Last winter, with its droughts, tornado outbreaks, heavy snows, and floods was a tough one in different ways for millions of people.
Be prepared for more of the same this winter and into early spring, say forecasters with the National Oceanic and Atmospheric Administration.
The agency’s seasonal outlook for the coming winter calls for cooler-than-normal temperatures up and down the West Coast and across the northern tier from the Pacific Northwest through the Great Lakes Region. The southern tier is expected to see warmer-than-normal temperatures from the eastern half of Arizona though western Mississippi.
More challenging for the already parched southern tier is the precipitation outlook. From southern California to the southern Great Plains and into the Southeast US, the southern half of the country is expected to be drier than normal, which would reinforce an already devastating drought centered on Texas and into New Mexico, Oklahoma, and spilling into neighboring states.
Ninety-one percent of Texas, 87 percent of Oklahoma, and 63 percent of New Mexico are experiencing either extreme or exceptional drought conditions – the designations given the two most-severe rankings, according to David Brown, climate services director at the National Weather Service’s southern regional headquarters in Ft. Worth, Texas.
For the 12-month period ending Sept. 30, sections of southeast Texas saw rainfall totals up to 30 inches below normal, he says. The water level in Lake Travis, a popular recreation spot northwest of Austin, is 30 feet below normal.
Along with the exceptional drought and high temperatures throughout the summer texas lost more than 3.5 million acres to wildfires this year.
“It would take upwards of 10 or 15 inches of rain in many areas to make an appreciable improvement in the drought situation,” he says. Given the outlook for this winter, “the likelihood of seeing that kind of relief here in the southern plains is pretty low.”
Forecasters attribute the general trends expected for temperatures and precipitation to La Niña, one half of a cyclical shift in sea temperatures and atmospheric pressure across the tropical Pacific. El Niño forms the other half.
Under La Niña conditions, warm surface waters in the tropical Pacific migrate west, allowing cold water from deep in the eastern Pacific to reach the surface along the west coast of Central and South America and fill in behind the departing warm water. The migration of warm water back and forth across the tropical Pacific every few years alters atmospheric circulation patterns in ways that can have effects far beyond the topics.

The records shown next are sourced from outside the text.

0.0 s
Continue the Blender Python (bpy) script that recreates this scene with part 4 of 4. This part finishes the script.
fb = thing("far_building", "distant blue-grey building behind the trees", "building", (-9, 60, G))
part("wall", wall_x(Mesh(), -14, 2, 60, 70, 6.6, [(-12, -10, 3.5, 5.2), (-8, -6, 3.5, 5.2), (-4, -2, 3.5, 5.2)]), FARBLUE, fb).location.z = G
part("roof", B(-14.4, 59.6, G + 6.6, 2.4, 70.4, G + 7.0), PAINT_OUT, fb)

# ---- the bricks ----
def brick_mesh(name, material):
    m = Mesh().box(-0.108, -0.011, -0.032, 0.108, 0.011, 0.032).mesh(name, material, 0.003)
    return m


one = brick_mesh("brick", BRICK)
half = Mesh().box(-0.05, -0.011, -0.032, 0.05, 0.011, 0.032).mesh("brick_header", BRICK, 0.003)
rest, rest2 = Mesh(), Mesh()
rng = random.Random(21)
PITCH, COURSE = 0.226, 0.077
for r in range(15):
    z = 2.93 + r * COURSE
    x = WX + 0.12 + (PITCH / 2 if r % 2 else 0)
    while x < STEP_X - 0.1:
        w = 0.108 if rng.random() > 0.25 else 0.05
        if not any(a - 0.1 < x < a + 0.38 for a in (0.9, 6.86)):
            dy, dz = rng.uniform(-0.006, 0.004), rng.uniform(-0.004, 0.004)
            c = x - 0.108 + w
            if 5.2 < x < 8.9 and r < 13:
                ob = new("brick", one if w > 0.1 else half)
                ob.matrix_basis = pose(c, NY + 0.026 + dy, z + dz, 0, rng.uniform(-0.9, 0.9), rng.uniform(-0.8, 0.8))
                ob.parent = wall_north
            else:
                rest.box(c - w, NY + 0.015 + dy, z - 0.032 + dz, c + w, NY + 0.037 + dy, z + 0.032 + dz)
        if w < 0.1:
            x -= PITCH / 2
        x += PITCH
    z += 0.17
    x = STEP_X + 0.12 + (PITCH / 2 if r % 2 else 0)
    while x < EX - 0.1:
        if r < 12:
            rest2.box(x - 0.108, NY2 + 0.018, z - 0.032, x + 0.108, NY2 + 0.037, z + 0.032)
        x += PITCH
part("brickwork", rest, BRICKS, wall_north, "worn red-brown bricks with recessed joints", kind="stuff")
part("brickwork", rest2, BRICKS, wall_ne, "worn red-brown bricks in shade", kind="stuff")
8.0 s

In winter La Niña tends to drive average storm tracks across the US farther north than usual, drying out the southern US while dumping snow on the Pacific Northwest, the northern Rockies, and points east.
La Niña was a major player last year, and it’s back this winter, although weaker. Forecasters pegged last year’s La Niña as moderate-to-strong. This winter, they expect a weak-to-moderate event.
Although La Niña sets the tone for winter weather patterns, especially in the southern US, it isn’t the only player. A feature known as the Arctic Oscillation (AO), which has its own rhythms, can reinforce or undercut La Niña’s effects, forecasters say.
The AO shows up as the strengthening or weakening of a fast-moving river of air – the polar jet stream – that circles the globe at high latitudes. When the AO is weak, outbreaks of frigid Arctic air can reach deep into the southern US and beyond.
“Last winter, the Arctic Oscillation played a large role, but mainly from December to the middle of January,” says Mike Halpert, deputy director of NOAA’s Climate Prediction Center in Camp Springs, Md. It was weak through that period, bringing unusually cold temperatures to the southern US.
After mid January, the oscillation shifted into its positive phase and kept the cold air up north, returning temperature patterns north to south more in line with a typical La Niña event.
The Arctic Oscillation “really is a wild card” as forecasters try to pull together their seasonal outlook for winter, says Mr. Halpert.
At this point, forecasters can only provide their best estimate of its future behavior a week or two in advance, he adds.
Even as warm and dry conditions have persisted in the south, conditions in the northern Plains are setting the stage for an increased risk of severe floods with next spring’s snowmelt, according to forecasters at NOAA’s Hydrometeorological Prediction Center in Camp Springs.
Noting that the Missouri River basin experienced extensive flooding this year, leaving soil moisture and river levels fairly high, if the region has an above-normal snowfall this winter, as projected, during spring melt “the ingredients are there” for significant flooding, says Robert Kelly, who heads the center’s forecast-operations branch.